§ **Given instruction**
What is needed is an exact copy of the lines from the line containing "Continue the Blender" to the line containing "0.12, 0, 0.25)", both lines included, and nothing else.

§ **Data block**
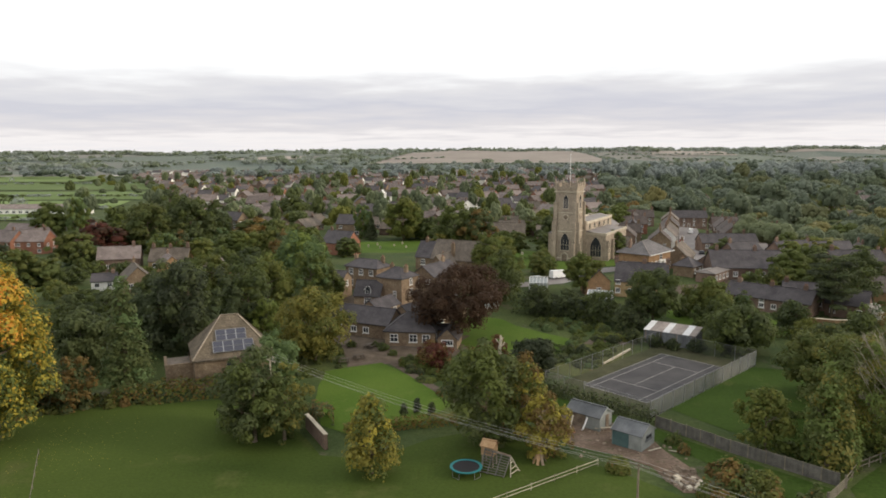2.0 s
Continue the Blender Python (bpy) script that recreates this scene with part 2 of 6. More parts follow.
YARD = surface("dirt_yard", (0.105, 0.074, 0.053), (0.180, 0.132, 0.100), 0.3, 3, 0.95, 0.5, 0.4, 0, 0, (0.065, 0.066, 0.034))
GRAVEL = surface("gravel", (0.070, 0.054, 0.040), (0.115, 0.092, 0.070), 0.4, 6, 0.95, 0.5, 0.35, 0, 0)
ASPHALT = surface("asphalt", (0.040, 0.038, 0.040), (0.060, 0.057, 0.057), 0.3, 6, 0.9, 0.2, 0.2, 0, 0)
STREET = surface("street_asphalt", (0.15, 0.135, 0.13), (0.21, 0.195, 0.185), 0.2, 4, 0.9, 0.2, 0.2, 0, 0)
COURT_EDGE = surface("mossy_court_edge", (0.044, 0.047, 0.024), (0.068, 0.066, 0.038), 0.3, 4, 0.95, 0.3, 0.3, 0, 0)
LINE = surface("court_line", (0.20, 0.195, 0.18), (0.29, 0.28, 0.26), 0.8, 6, 0.8, 0.05, 0.3, 0, 0)
STUBBLE = surface("stubble_field", (0.23, 0.200, 0.172), (0.28, 0.246, 0.212), 0.01, 0.4, 0.95, 0.2, 0.1, 0, 0.1)
PASTURE = surface("pasture", (0.105, 0.15, 0.050), (0.14, 0.185, 0.068), 0.012, 0.4, 0.95, 0.2, 0.12, 0, 0.25)


def ground_material():
    m, n, l, bsdf = nodes_of("village_ground")
    geo = n.new("ShaderNodeNewGeometry").outputs["Position"]
    sp = n.new("ShaderNodeSeparateXYZ")
    l.new(geo, sp.inputs[0])
    near = mix_col(n, l, span(n, l, noise_on(n, l, geo, 0.06, 5, 0.6), 0.38, 0.62), (0.030, 0.050, 0.014), (0.062, 0.078, 0.024))
    near = mix_col(n, l, span(n, l, noise_on(n, l, geo, 0.17, 4, 0.6), 0.58, 0.68), near, (0.085, 0.078, 0.050))
    v = n.new("ShaderNodeTexVoronoi")
    v.inputs["Scale"].default_value = 0.0045
    warp = n.new("ShaderNodeVectorMath")
    warp.operation = "MULTIPLY"
    warp.inputs[1].default_value = (1, 0.55, 0)
    l.new(geo, warp.inputs[0])
    l.new(warp.outputs[0], v.inputs["Vector"])
    sc = n.new("ShaderNodeSeparateColor")
    l.new(v.outputs["Color"], sc.inputs[0])
    # far field colours greyed and blued: distance haze put into the base colour
    fields = ramp_node(n, [(0.0, (0.085, 0.105, 0.088)), (0.35, (0.105, 0.125, 0.100)), (0.6, (0.125, 0.132, 0.112)), (0.8, (0.180, 0.170, 0.145)), (1.0, (0.115, 0.140, 0.105))])
    l.new(sc.outputs[0], fields.inputs[0])
    col = mix_col(n, l, span(n, l, sp.outputs[1], 880, 1050), near, fields.outputs[0])
    g = noise_on(n, l, geo, 1.6, 5, 0.7)
    col = mix_col(n, l, 1.0, col, mix_col(n, l, span(n, l, g, 0.25, 0.75), (0.6,) * 3, (1.4,) * 3), "MULTIPLY")
    l.new(col, bsdf.inputs["Base Color"])
    bsdf.inputs["Roughness"].default_value = 0.95
    bsdf.inputs["Specular IOR Level"].default_value = 0.15
    b = n.new("ShaderNodeBump")
    b.inputs["Strength"].default_value, b.inputs["Distance"].default_value = 0.6, 0.2
    l.new(g, b.inputs["Height"])
    l.new(b.outputs[0], bsdf.inputs["Normal"])
    return m


def net_material(name, lo, hi):
    m, n, l, bsdf = nodes_of(name)
    bsdf.inputs["Base Color"].default_value = (0.28, 0.29, 0.30, 1)
    bsdf.inputs["Roughness"].default_value = 0.7
    tr, mx = n.new("ShaderNodeBsdfTransparent"), n.new("ShaderNodeMixShader")
    geo = n.new("ShaderNodeNewGeometry").outputs["Position"]
    l.new(span(n, l, noise_on(n, l, geo, 1.2, 3), 0.3, 0.7, lo, hi), mx.inputs[0])
    l.new(tr.outputs[0], mx.inputs[1]), l.new(bsdf.outputs[0], mx.inputs[2]), l.new(mx.outputs[0], n["Material Output"].inputs[0])
    return m


GROUND, NET, THIN_NET = ground_material(), net_material("windbreak_netting", 0.16, 0.30), net_material("chain_link", 0.02, 0.05)


# ---- terrain ----
def ease(a, b, v):
    q = np.clip((np.asarray(v, float) - a) / (b - a), 0, 1)
    return q * q * (3 - 2 * q)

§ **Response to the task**
Continue the Blender Python (bpy) script that recreates this scene with part 2 of 6. More parts follow.
YARD = surface("dirt_yard", (0.105, 0.074, 0.053), (0.180, 0.132, 0.100), 0.3, 3, 0.95, 0.5, 0.4, 0, 0, (0.065, 0.066, 0.034))
GRAVEL = surface("gravel", (0.070, 0.054, 0.040), (0.115, 0.092, 0.070), 0.4, 6, 0.95, 0.5, 0.35, 0, 0)
ASPHALT = surface("asphalt", (0.040, 0.038, 0.040), (0.060, 0.057, 0.057), 0.3, 6, 0.9, 0.2, 0.2, 0, 0)
STREET = surface("street_asphalt", (0.15, 0.135, 0.13), (0.21, 0.195, 0.185), 0.2, 4, 0.9, 0.2, 0.2, 0, 0)
COURT_EDGE = surface("mossy_court_edge", (0.044, 0.047, 0.024), (0.068, 0.066, 0.038), 0.3, 4, 0.95, 0.3, 0.3, 0, 0)
LINE = surface("court_line", (0.20, 0.195, 0.18), (0.29, 0.28, 0.26), 0.8, 6, 0.8, 0.05, 0.3, 0, 0)
STUBBLE = surface("stubble_field", (0.23, 0.200, 0.172), (0.28, 0.246, 0.212), 0.01, 0.4, 0.95, 0.2, 0.1, 0, 0.1)
PASTURE = surface("pasture", (0.105, 0.15, 0.050), (0.14, 0.185, 0.068), 0.012, 0.4, 0.95, 0.2, 0.12, 0, 0.25)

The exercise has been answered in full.